The central theme of her life was the relationship between literature and psychoanalysis. In 1993 she gave a series of lectures on this subject at the Chaire de poétique of the Université catholique de Louvain. These lectures, along with other articles, have been published in the Revue belge de psychanalyse No. 51, 2011, an issue devoted to Jacqueline Harpman, and in Écriture et psychanalyse (2011). A focus of her psychoanalytic reading was Marcel Proust's Recherche du temps perdu.
Jacqueline Harpman is internationally known as the author of several award-winning novels. In 2006 she received the Grand Prix de Littérature de la Société des Gens de Lettres for her lifework. (Top of the article)
Thérèse Jacobs van Merlen, psychoanalyst and physician, was born in Antwerp as the daughter of Louis Jacobs van Merlen and Marie-Henriette née Havenith. She graduated at the Université catholique de Louvain (UCL) and specialized in psychiatry. During the Second World War, she was a member of the Nationale Koninklijke Beweging and worked in a hospital of the Belgian resistance group in Antwerp.
After the end of the war, she underwent psychoanalytic training in France at the Société Psychanalytique de Paris (SPP). Her training analyst was André Berge, her supervisors were Sacha Nacht, Serge Lebovici and René Diatkine. In 1953 she returned to Belgium and joined the Association des Psychanalystes de Belgique (APB). After the death of its founders, Fernand Lechat (1959) and Maurice Dugautiez (1960), the APB was renamed to Société Belge de Psychanalyse in 1960. Thérèse Jacobs was its president from 1960 to 1962 and played an important role in the Belgian society until the 1980s. At her suggestion, a training committee was established in 1957, which was chaired by her for many years. Under her direction the training standards were raised, for example, the candidates were demanded to undergo a therapeutic analysis prior to the training analysis. She was also a member of the SPP.

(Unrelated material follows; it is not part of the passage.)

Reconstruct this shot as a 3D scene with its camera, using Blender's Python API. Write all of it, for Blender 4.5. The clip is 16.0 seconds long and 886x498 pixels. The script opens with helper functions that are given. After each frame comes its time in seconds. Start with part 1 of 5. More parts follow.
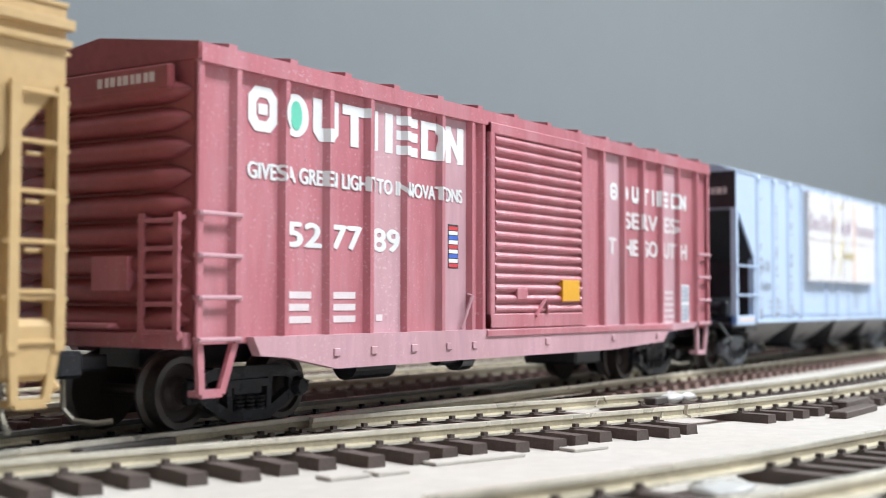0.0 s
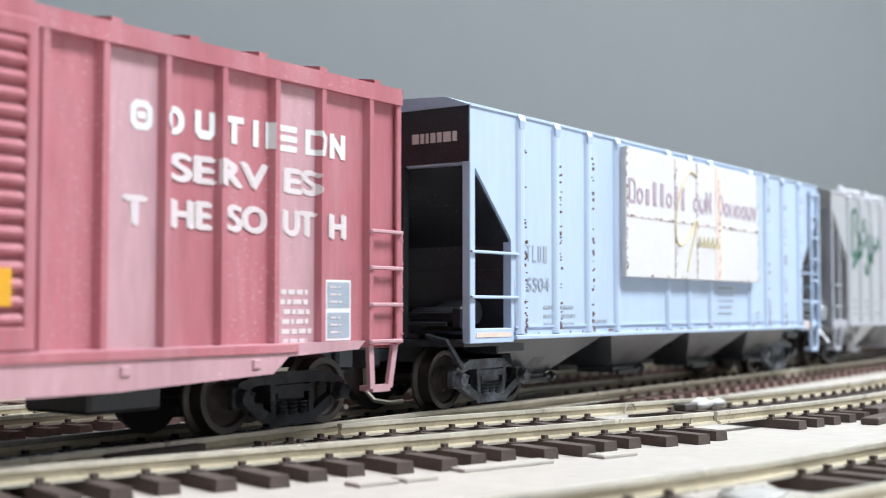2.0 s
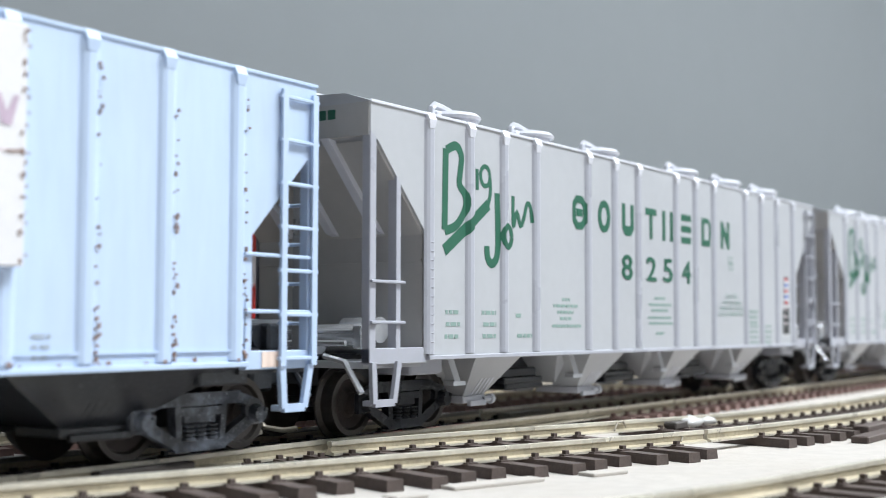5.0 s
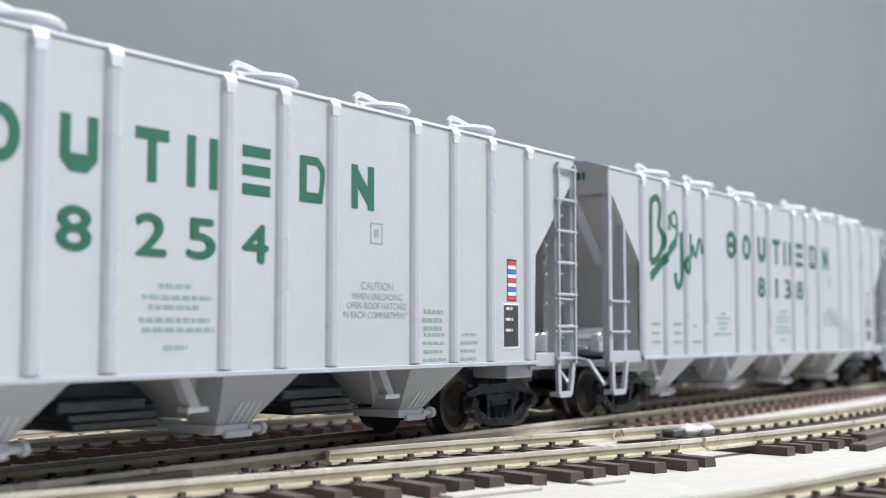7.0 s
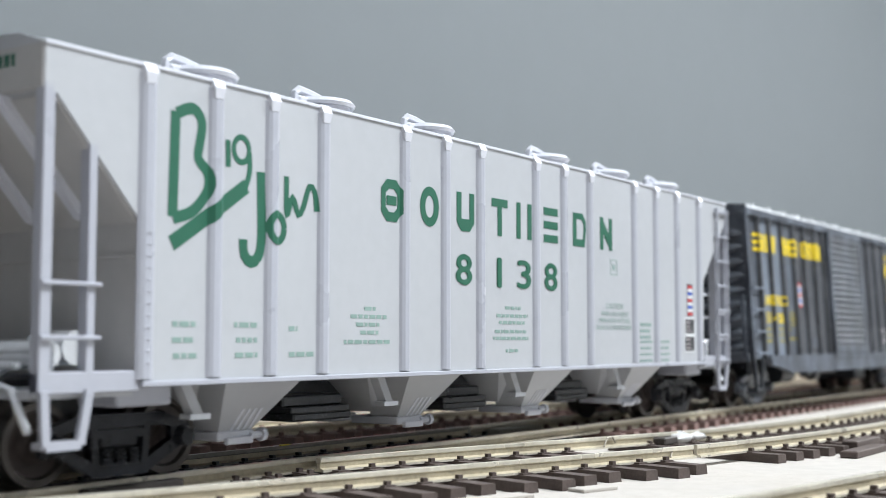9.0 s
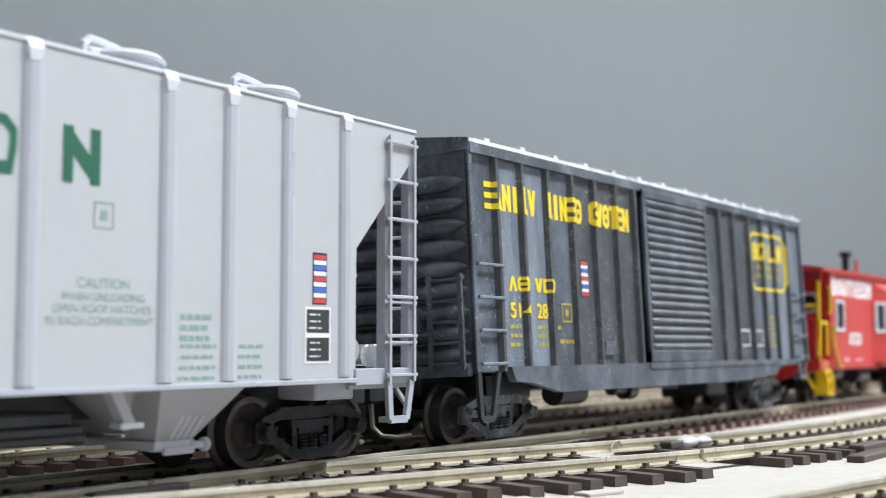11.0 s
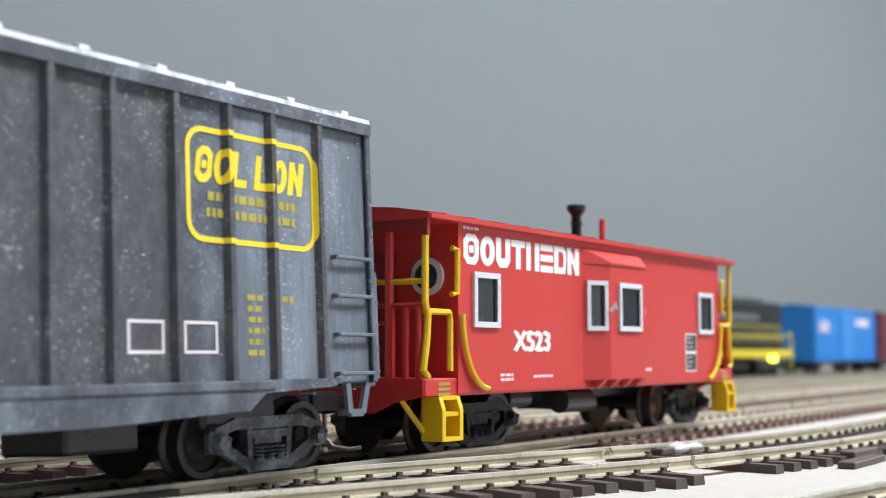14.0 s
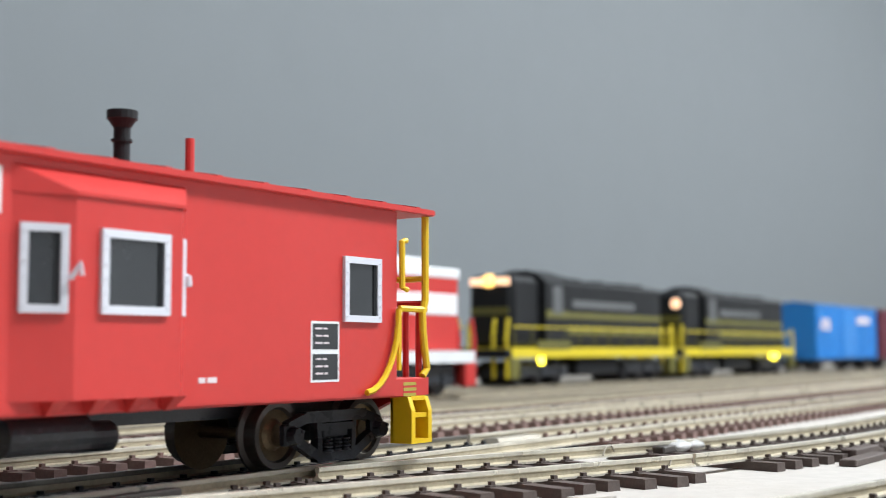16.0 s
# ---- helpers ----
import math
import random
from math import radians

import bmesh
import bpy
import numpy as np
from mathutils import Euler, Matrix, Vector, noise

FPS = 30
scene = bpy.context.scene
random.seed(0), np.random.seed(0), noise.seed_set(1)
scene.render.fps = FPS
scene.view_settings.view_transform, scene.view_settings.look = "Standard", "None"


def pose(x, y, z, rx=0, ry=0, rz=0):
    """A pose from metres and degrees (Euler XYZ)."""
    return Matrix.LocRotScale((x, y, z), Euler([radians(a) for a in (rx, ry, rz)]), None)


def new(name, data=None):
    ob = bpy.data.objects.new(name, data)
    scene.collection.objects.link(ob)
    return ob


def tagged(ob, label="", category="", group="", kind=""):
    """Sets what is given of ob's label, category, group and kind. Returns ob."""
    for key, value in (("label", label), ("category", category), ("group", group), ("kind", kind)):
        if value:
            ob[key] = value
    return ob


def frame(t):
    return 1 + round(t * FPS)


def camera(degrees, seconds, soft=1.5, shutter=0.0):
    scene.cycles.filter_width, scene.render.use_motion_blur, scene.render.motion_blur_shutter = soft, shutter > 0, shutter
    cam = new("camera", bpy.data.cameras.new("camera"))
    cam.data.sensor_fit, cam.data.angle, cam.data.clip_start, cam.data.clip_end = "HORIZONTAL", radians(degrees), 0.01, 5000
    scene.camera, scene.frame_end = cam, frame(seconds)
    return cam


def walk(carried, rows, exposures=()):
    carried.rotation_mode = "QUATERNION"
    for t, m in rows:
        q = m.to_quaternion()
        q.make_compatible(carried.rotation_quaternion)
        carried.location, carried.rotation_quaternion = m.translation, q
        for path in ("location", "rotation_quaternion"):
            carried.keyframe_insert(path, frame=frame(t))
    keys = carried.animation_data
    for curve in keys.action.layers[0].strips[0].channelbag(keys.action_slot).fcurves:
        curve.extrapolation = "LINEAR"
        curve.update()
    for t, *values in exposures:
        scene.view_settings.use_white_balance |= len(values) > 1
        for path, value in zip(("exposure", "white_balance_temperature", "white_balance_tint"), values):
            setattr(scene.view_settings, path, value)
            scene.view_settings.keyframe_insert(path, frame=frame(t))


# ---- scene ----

In 1966 Thérèse Jacobs van Merlen married the chemist Francis van Hecke (1920-2020). She practised as a neuropsychiatrist in Woluwe-Saint-Pierre (Brussels). She died shortly before her 100th birthday in Brussels. (Top of the article)
Camille Lechat-Ledoux, born in Ixelles/Elsene, was one of the pioneers of psychoanalysis in Belgium. She was a teacher by profession when in 1926 she married Fernand Lechat (1895-1959), an insurance agent and later a Rorschach specialist. In the 1920s Fernand and Camille Lechat, along with the electrician Maurice Dugautiez, founded in Brussels the Cercle d'études psychiques, where they practised spiritualism, hypnosis and psychoanalysis. In 1936 they travelled to Paris to begin undergoing supervised analyses under the control of John Leuba and Marie Bonaparte. Camille Lechat also received her training as a child analyst in France. They all three underwent training analysis with Ernst Paul Hoffmann, a Viennese psychoanalyst emigrated to Belgium in 1938, and became members of the Société Psychanalytique de Paris in 1939.
When Belgium was occupied by the Germans in 1940, Dugautiez and the couple Lechat continued to practise psychoanalysis privately. After the end of the war, on December 24, 1946, they founded the Association des Psychanalystes de Belgique (APB). It was the first psychoanalytic association in Belgium, with Dugautiez and the Lechats as its only training analysts during the following years. After the death of her husband, Camille Lechat temporarily took over the presidency of the APB until the founding of the Société Belge de Psychanalyse (S.B.P.) or Belgische Vereniging voor Psychoanalyse in 1960. She was vice-president of the Society in the 1960s and went on participating in the activities of the S.B.P. until the end of her life.